Sesekali dia melirik Safitri Gading, wanita cantik yang mendampinginya bertanding tatkala bola dinyatakan out. Dia hendak mengatakan, "Out melulu sayang. Mungkin bukan hari keberuntungan kita."
Tetapi, wanita cantik yang tak lain adalah istri sekaligus pelatih dan managernya itu menyorot tajam. Dia seolah mengatakan, "Kamu bisa. Sekaranglah saatnya!"
Sony Dwi Kuncoro akhirnya meraih juara tunggal putra di ajang super series Singapura Open 2016.
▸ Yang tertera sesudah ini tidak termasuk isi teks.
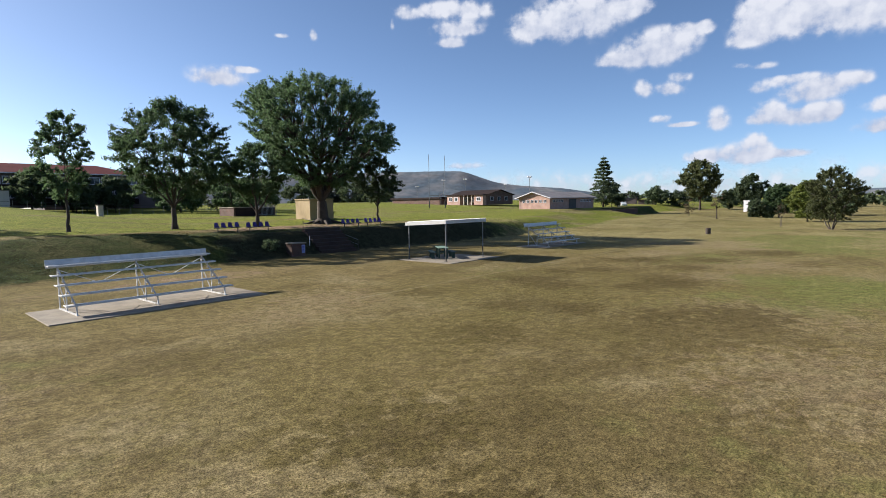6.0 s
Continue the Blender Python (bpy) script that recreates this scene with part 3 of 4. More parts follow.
# ---- grandstands, shelter and what stands along the touchline ----
def bleacher(x, y, L, turn, label, frames=3):
    """A five-row aluminium stand on a slab; seats face the pitch (-y). Origin: back left foot."""
    b = thing("bleacher", label, "bleacher", pose(x, y, 0.04, 0, 0, turn), "bleachers beside the pitch")
    rise, run, front = 0.33, 0.5, -2.25
    seats = [(front + run * i, 0.42 + rise * i) for i in range(5)]
    for i, (sy, sz) in enumerate(seats):
        for k in range(2):
            part("seat_plank", bx(0, L, sy + 0.145 * k, sy + 0.145 * k + 0.135, sz - 0.055, sz, 0.006), M_ALU, b)
        if i:
            part("foot_plank", bx(0.02, L - 0.02, sy - 0.26, sy - 0.02, sz - 0.38, sz - 0.35, 0.005), M_ALU, b)
    bk = bx(0, L, -0.012, 0.012, -0.17, 0.17, 0.004)
    bmesh.ops.transform(bk, matrix=pose(0, seats[-1][0] + 0.42, seats[-1][1] + 0.04, -16), verts=bk.verts)
    part("back_panel", bk, M_ALU, b, "broad ribbed aluminium back rail")
    for k in range(frames):
        u = 0.35 + (L - 0.7) * k / (frames - 1)
        part("rear_leg", br((u, -0.05, 0), (u, -0.05, 1.66), 0.045), M_ALU, b)
        part("middle_leg", br((u, -0.95, 0), (u, -0.95, 1.1), 0.04), M_ALU, b)
        part("front_leg", br((u, front + 0.12, 0), (u, front + 0.12, 0.38), 0.045), M_ALU, b)
        part("stringer", br((u, front + 0.12, 0.3), (u, -0.05, 1.62), 0.045), M_ALU, b)
        part("base_rail", br((u, front + 0.05, 0.03), (u, 0.05, 0.03), 0.05), M_ALU, b)
        part("diagonal", br((u, -0.95, 0.05), (u, -0.08, 1.1), 0.03), M_ALU, b)
        for i, (sy, sz) in enumerate(seats):
            part("bracket", br((u, sy + 0.14, sz - 0.30), (u, sy + 0.14, sz - 0.04), 0.04), M_ALU, b)
            part("bearer", br((u, sy + 0.0, sz - 0.05), (u, sy + 0.42, sz - 0.05), 0.035), M_ALU, b)
    for k in range(frames - 1):
        u0, u1 = 0.35 + (L - 0.7) * k / (frames - 1), 0.35 + (L - 0.7) * (k + 1) / (frames - 1)
        um = (u0 + u1) / 2
        part("cross_brace", br((u0, -0.03, 1.55), (um, -0.03, 0.9), 0.028), M_ALU, b)
        part("cross_brace", br((u1, -0.03, 1.55), (um, -0.03, 0.9), 0.028), M_ALU, b)
        part("tie_rail", br((u0, -0.97, 0.62), (u1, -0.97, 0.62), 0.028), M_ALU, b)
    return b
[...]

Berbeda jauh tatkala dia masih di Pelatnas. Ada kepercayaan diri. Tampil bersama sejumlah label sponsor.
Dia seperti bukan siapa-siapa. Terlalu sederhana untuk menjadi seorang juara. Bahkan seperti seorang pemain tunggal yang sedang bertanding di ajang GOR antarwilayah atau antarclub.
Benar akunya. "Bahkan untuk masuk bertanding ke ajang super series saja susah karena rangking saya rendah. Saya harus melewati babak kualifikasi." Tetapi, Sony tidak patah arang.
Dia memang tidak seperti Lee Chong Wei. Akibat doping, Chong Wie harus menepi setahun. Rangkingnya melorot. Tetapi, dia tidak ditinggal sponsor. Kembali, mulai dari kualifikasi, kompetitif, dan saat ini berada di peringkat kedua dunia.
Dibekap cedera panjang, pertaruhannya lebih berat. Dia tidak bisa bertanding. Namanya bahkan hampir hilang di kancah internasional.
Padahal, di masa jayanya, segudang prestasi diukir. Sony adalah satu-satunya tunggal putra Indonesia dengan gelar super series terbanyak. Bukan Taufiq Hidayat. Dia juga meraih perunggu Olimpiade Athena 2004.
Sesekali terdengar Sony bertanding di Macau, lalu memperkuat klub, dan beberapa kali tampil di ajang pertandingan dalam negeri.
Dia mungkin sudah habis. Kalah pada ajang sebelumnya di India Open dan Malaysia Open, Sony mungkin tidak diperhitungkan. Namun, dia berhasil membuktikan kerja kerasnya.